Since Maven doesn’t natively support S3, we needed a wagon for that, but luckily there are multiple ones available. We started off with the Spring implementation and it worked as expected for our first respository — a simple parent POM defining repositories, dependencies, plugins,… to be used in all other projects. However, that was were we ran into the first major issue: While we could successfully upload the parent POM, we could not download it in the other projects. Very strange — how can you write but not read an artifact?

As it turned out, the parent POM (and plugins) must be loaded first and only afterwards additional wagons become available; even if the wagon is already defined in the POM. Thus we could only access the parent POM and plugins via the default protocols (HTTP, HTTPS, and FILE in Maven3), but not S3. Stupid Maven bootstrapping…

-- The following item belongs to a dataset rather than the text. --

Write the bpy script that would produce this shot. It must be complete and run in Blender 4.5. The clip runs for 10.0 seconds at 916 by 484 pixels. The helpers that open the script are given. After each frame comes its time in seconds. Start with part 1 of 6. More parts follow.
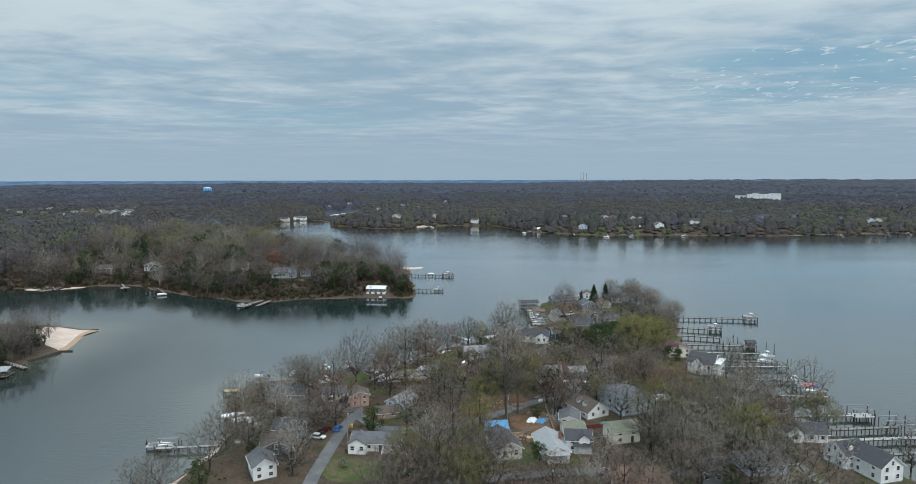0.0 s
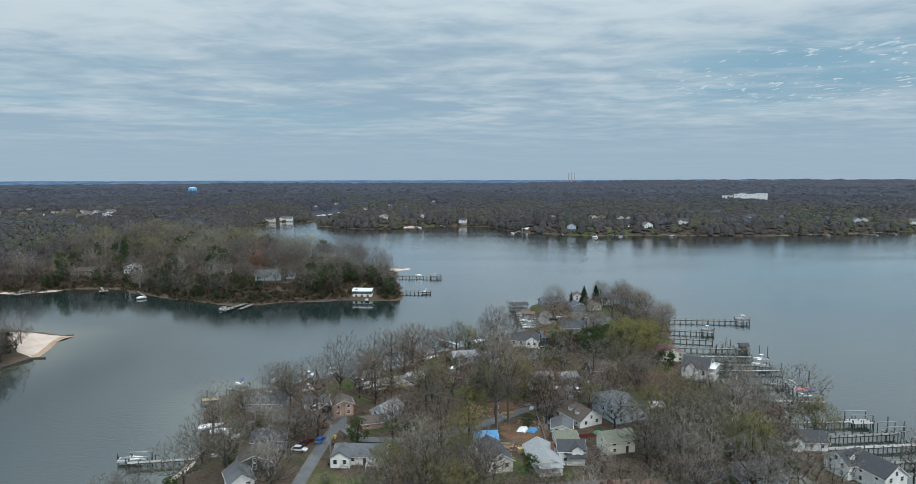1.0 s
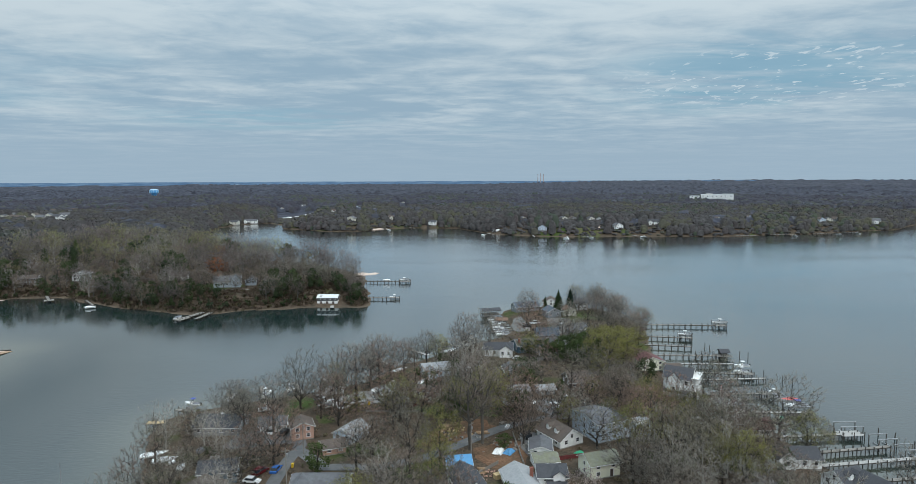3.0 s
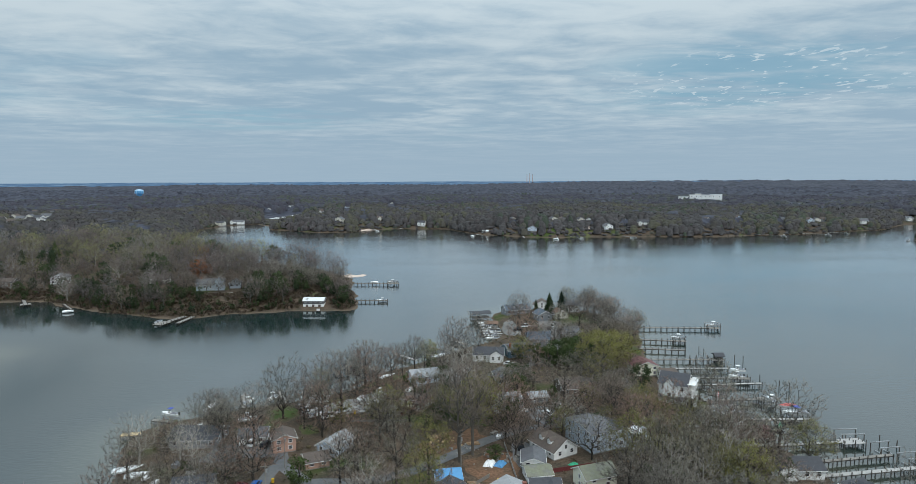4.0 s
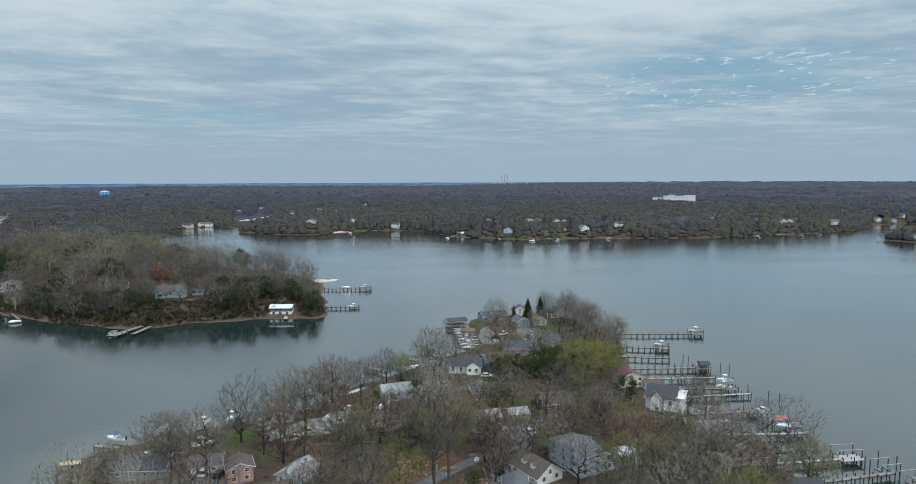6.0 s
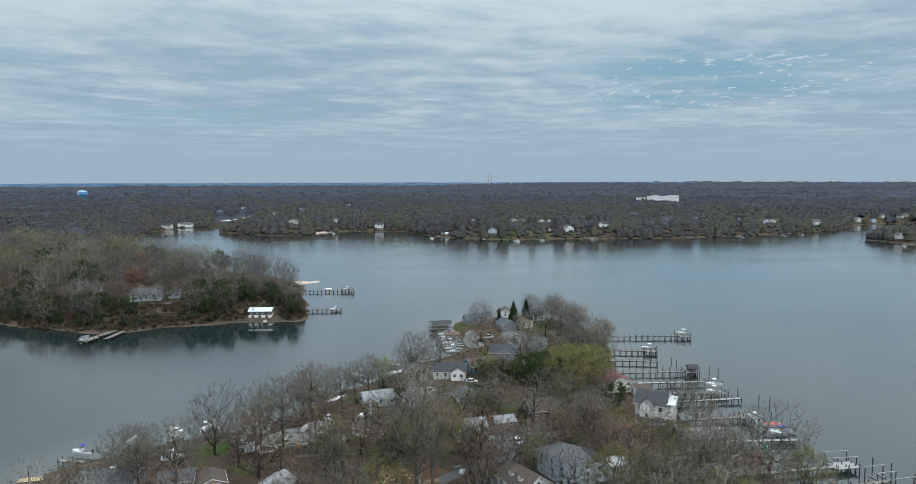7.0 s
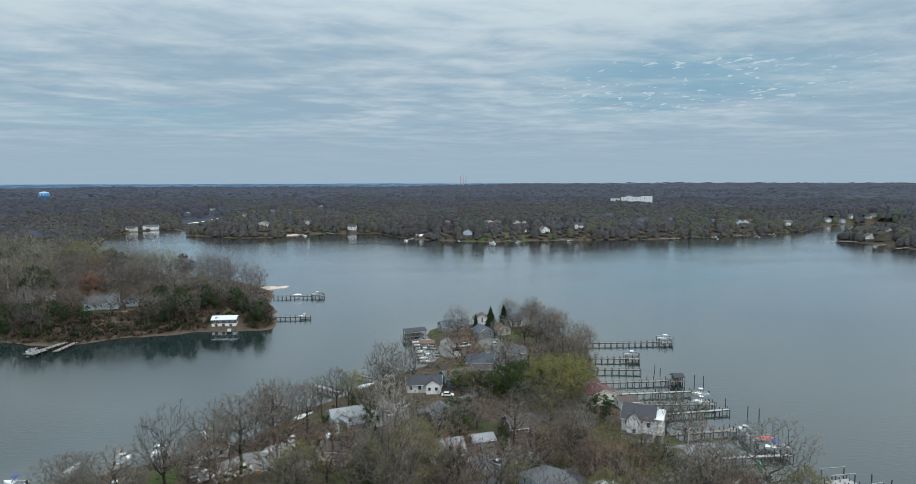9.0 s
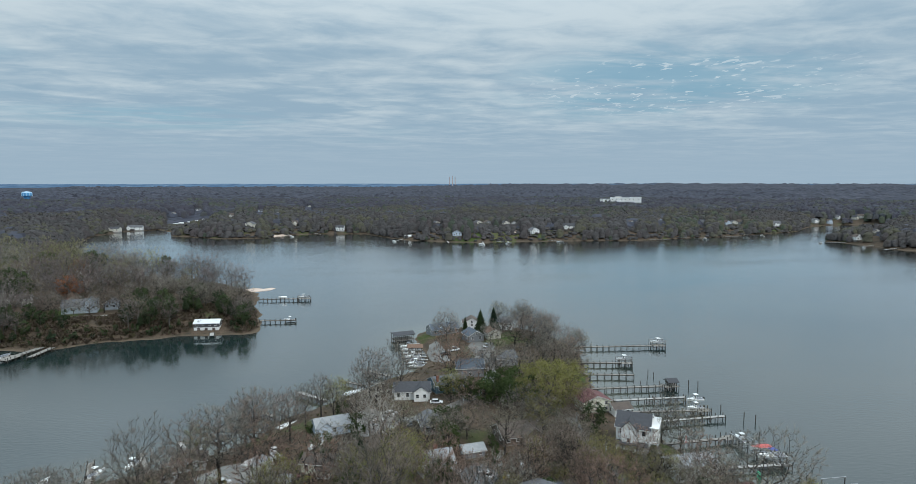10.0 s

This left us with three options:

  1. You can add the S3 wagon as a library to your Maven installation. Unfortunately, not an option for us, since we are using Jenkins as a Service and cannot add libraries to the Maven installation at liberty. Furthermore, we would need to do that for every Maven installation building our projects and it’s a really ugly hack.
  2. While we don’t want to make our artifacts public and S3 doesn’t support any HTTP based authentication, there’s a workaround: s3auth
    Basically an HTTP proxy for your S3 resources that supports .htaccess. We tried it, but unfortunately it wasn’t up to our requirements: It requires full access to our artifacts and we have no idea how secure it is and who can actually gain access. It does not support HTTPS, so your credentials and artifacts are all transmitted in the clear. While not the most common threat, Cross-Build injection (XBI) is a real thing. Which lead us to the final option.
  3. Keep the parent POM and plugins accessible via HTTPS and store all other artifacts on S3. Since our hosted Jenkins provides some pretty limited Maven repository, this was an option. It had its warts though. You are distributing your artifacts over multiple services; and you need to overwrite the <distributionManagement> in every child project (the parent goes to the HTTPS accessible storage, everything else to the S3 backed one), but it worked.

At least it did at first. While everything was fine on the command line and in Eclipse, it just wouldn’t work reliably in IntelliJ. My colleagues were horrified:

People are forced to work with Eclipse (!) right now

This was the final straw. After spending multiple days trying to debug this issue and to find a reliable solution, we gave up. We really tried to avoid running a service on our own, because in theory S3 is the perfect solution. However, in practice it just is not.

So we are now running Sonatype Nexus behind nginx and it’s working great for us — alternatively Archiva or Artifactory should get the job done as well. And you’ll get some additional benefits over S3:

  • Snapshot management: S3 won’t prune old snapshots automatically, you’ll need to do that by hand every now and then.
  • Proxying third-party dependencies: If you rely on dependencies on crappy servers (hey Sourceforge —I can see you are still only half dead), their unavailability might block your builds. Obviously always at the worst possible moment.

It might be a little less elegant, it will require some maintenance, and it is more expensive, but at least it is working as it should!

PS: If you’re using nginx as a reverse proxy and your artifacts get quite big (building fat JARs for example), be sure to set client_max_body_size to an appropriate value or the upload will fail.